Tomorrow, public officials in the Flemish city of Ghent will observe a new weekly “holiday” that’s been making international headlines: “Veggiedag.” Civil servants and elected politicians will eat meatless meals, and the streets will be littered with city-sponsored anti-meat ads. Now that the people of Ghent have two Veggie Days under their belt, we’ve been curious to know how the weekly anti-meat parade is catching on. And according to this TIME magazine report, the answer is “very slowly.”
Eben Harrell describes the scene in Ghent last Thursday:
While most restaurants owners and residents I spoke to had heard of Veggie Day, few had any plans to embrace the concept. A local rib shack, Amadeus, was doing brisk business, and many people openly ate hot dogs on the street.
Bustling rib shacks and conspicuous hot dog consumption – not exactly a PETA paradise.
From an environmental standpoint, of course, this lack of enthusiasm doesn’t matter much.
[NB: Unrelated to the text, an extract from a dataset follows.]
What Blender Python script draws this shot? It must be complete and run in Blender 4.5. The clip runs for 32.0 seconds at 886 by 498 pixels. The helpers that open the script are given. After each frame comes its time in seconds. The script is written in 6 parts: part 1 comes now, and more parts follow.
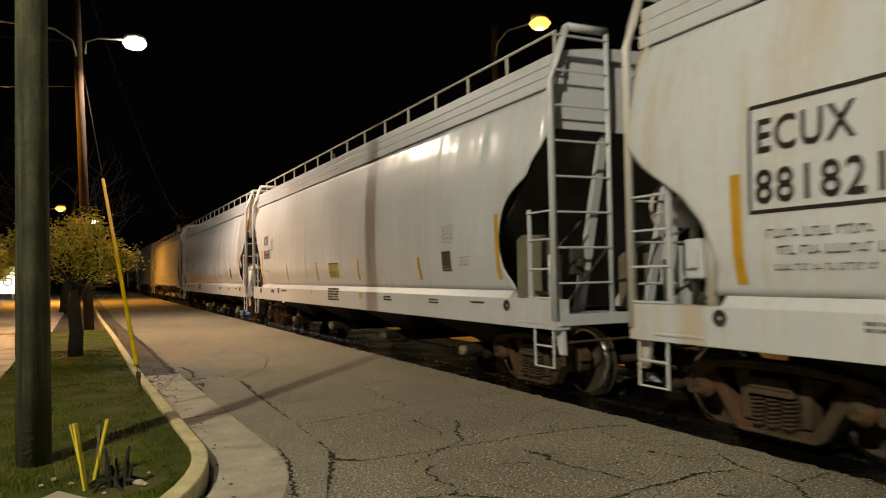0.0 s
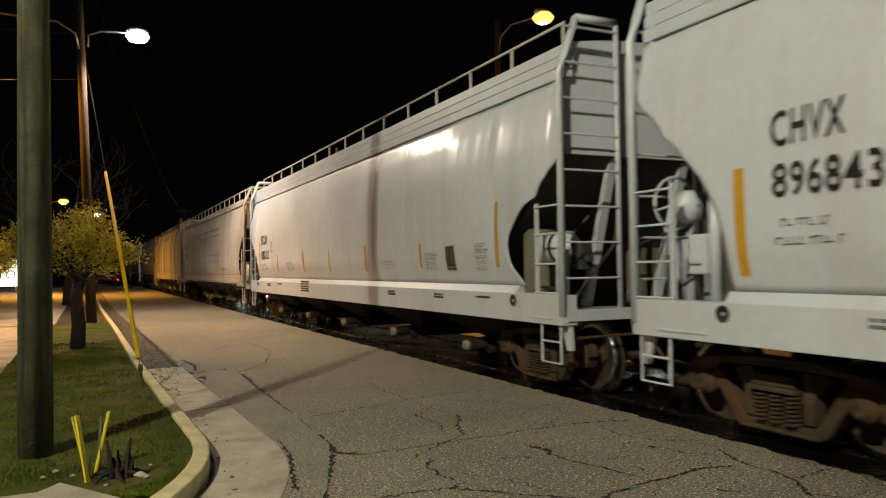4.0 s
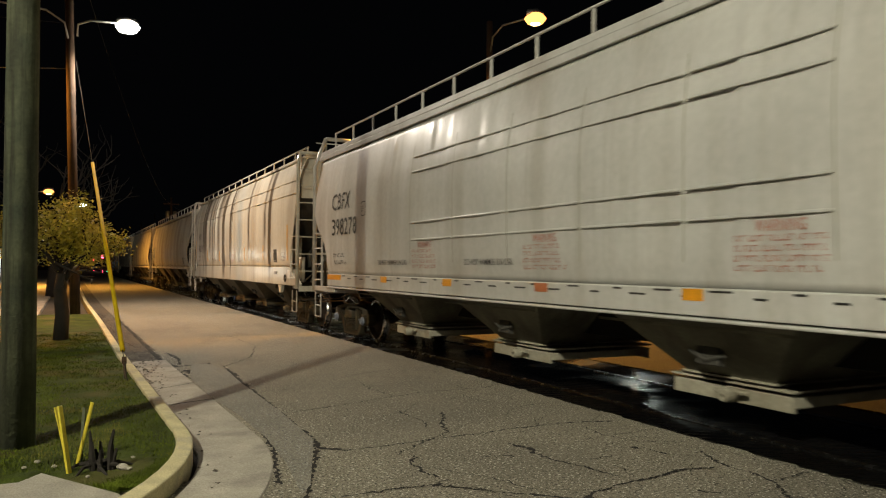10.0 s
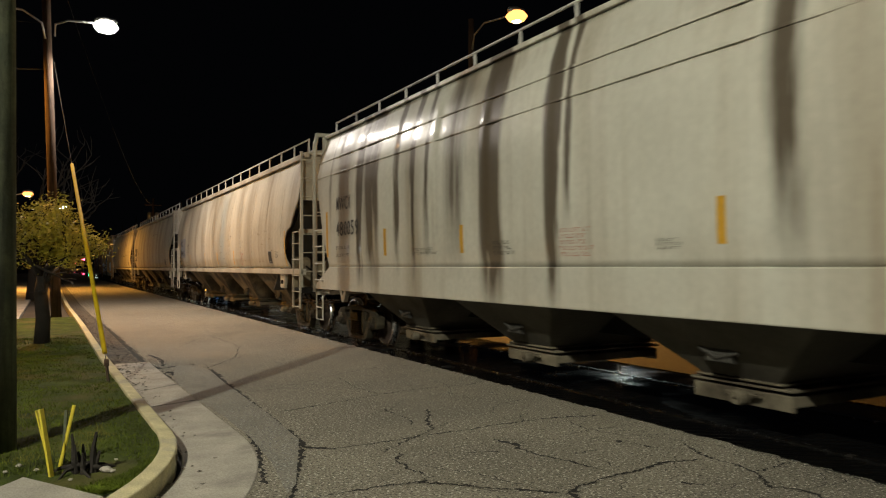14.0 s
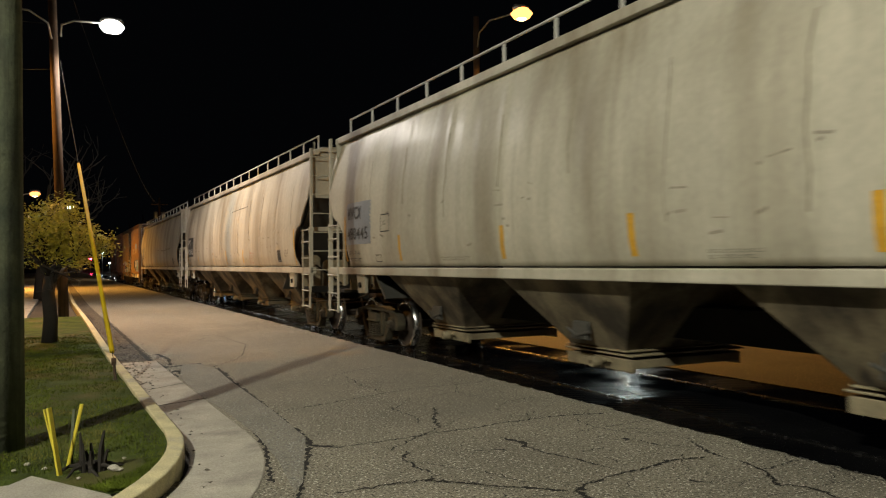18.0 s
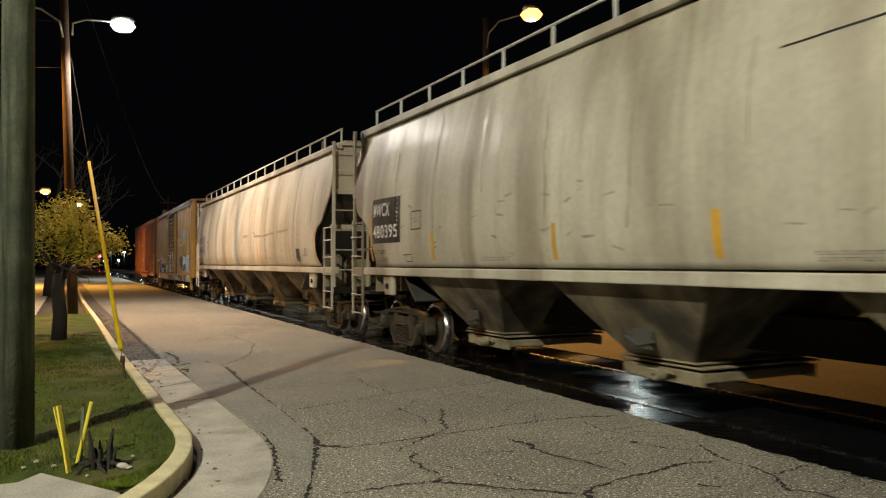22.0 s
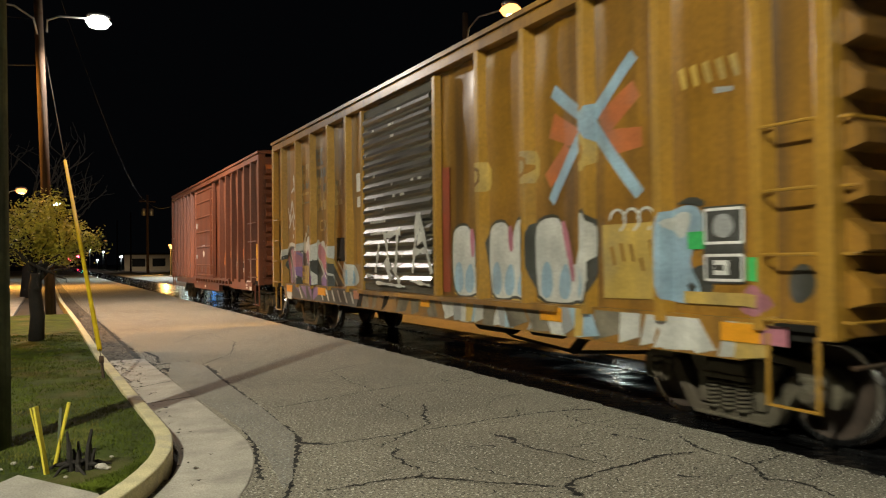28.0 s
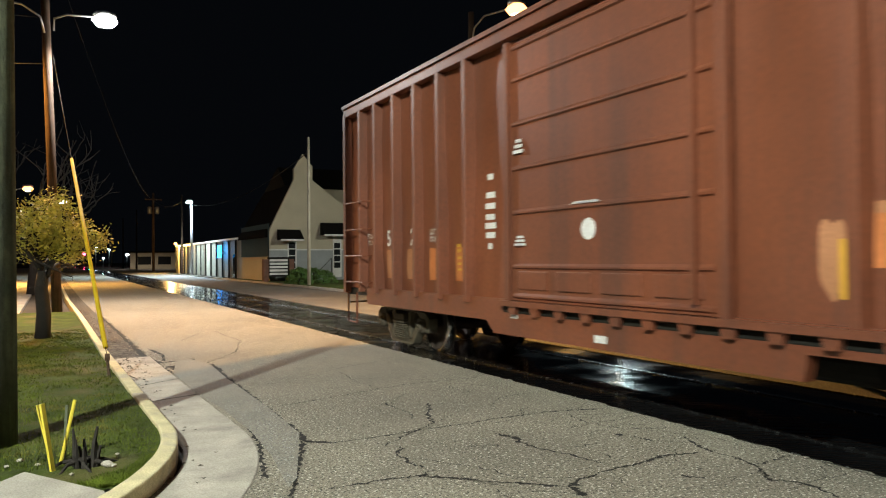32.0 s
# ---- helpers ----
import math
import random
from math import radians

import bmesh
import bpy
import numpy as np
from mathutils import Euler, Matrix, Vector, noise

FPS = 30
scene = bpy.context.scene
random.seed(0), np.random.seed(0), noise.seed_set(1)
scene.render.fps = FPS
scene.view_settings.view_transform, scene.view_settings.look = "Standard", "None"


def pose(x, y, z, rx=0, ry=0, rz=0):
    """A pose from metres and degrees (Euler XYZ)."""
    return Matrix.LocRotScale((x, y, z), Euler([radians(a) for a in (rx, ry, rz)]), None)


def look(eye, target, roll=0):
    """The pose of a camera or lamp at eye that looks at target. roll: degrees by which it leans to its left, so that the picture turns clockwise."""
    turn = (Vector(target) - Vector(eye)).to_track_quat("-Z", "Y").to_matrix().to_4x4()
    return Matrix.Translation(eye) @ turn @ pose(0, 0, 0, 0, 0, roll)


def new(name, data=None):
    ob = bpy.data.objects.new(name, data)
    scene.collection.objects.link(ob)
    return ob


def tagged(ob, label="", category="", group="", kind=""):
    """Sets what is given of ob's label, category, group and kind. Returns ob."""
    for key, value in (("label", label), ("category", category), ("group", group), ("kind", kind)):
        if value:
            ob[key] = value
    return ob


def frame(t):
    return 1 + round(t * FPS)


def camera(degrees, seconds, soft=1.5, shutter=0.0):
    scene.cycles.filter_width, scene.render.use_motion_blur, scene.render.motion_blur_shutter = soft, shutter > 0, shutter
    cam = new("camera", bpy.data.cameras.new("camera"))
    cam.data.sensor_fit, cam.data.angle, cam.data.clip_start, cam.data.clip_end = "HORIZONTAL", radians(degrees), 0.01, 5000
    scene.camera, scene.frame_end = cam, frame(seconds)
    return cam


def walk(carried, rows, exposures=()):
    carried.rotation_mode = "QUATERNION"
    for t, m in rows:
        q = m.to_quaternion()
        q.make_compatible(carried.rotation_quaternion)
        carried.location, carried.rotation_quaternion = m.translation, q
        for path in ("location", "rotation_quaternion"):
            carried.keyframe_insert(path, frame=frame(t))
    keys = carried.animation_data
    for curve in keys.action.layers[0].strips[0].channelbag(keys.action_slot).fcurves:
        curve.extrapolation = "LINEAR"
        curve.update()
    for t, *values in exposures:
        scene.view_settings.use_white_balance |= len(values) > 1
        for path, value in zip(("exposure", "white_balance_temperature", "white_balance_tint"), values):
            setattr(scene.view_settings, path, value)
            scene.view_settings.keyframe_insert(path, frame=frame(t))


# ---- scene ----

As several experts have pointed out, giving up meat is highly overrated in the eco-friendly department. But if forgoing the Flemish beef stew once a week is practically useless as an ecological exercise, why bother?
As one delicatessen operator told Harrell, Ghent’s meatless Thursdays are good for something: lip service.
Wim De Kinder, owner of the upscale Traiteur Grimod delicatessen, said he tried to introduce vegetarian fare two years ago after learning of the environmental cost of livestock production, but he couldn’t shift enough product to make it profitable. "I can’t be expected to make a loss for the sake of principle, however worthy," he says.
Like ingredient bans, zoning ordinances, and meaningless food labels, Veggie Thursdays are an unsustainable gesture – a nod to a cause it will never achieve. And just as De Kinder is expected to take a loss for his city’s meatless holiday, someone pays for bans, labels, and other symbolic food policies.
On a lighter note, can you gues the name of the Norfolk, VA neighborhood in which you’ll find the headquarters of anti-meat industry thought leader PETA? Yep. It’s "Ghent." You can’t make this stuff up.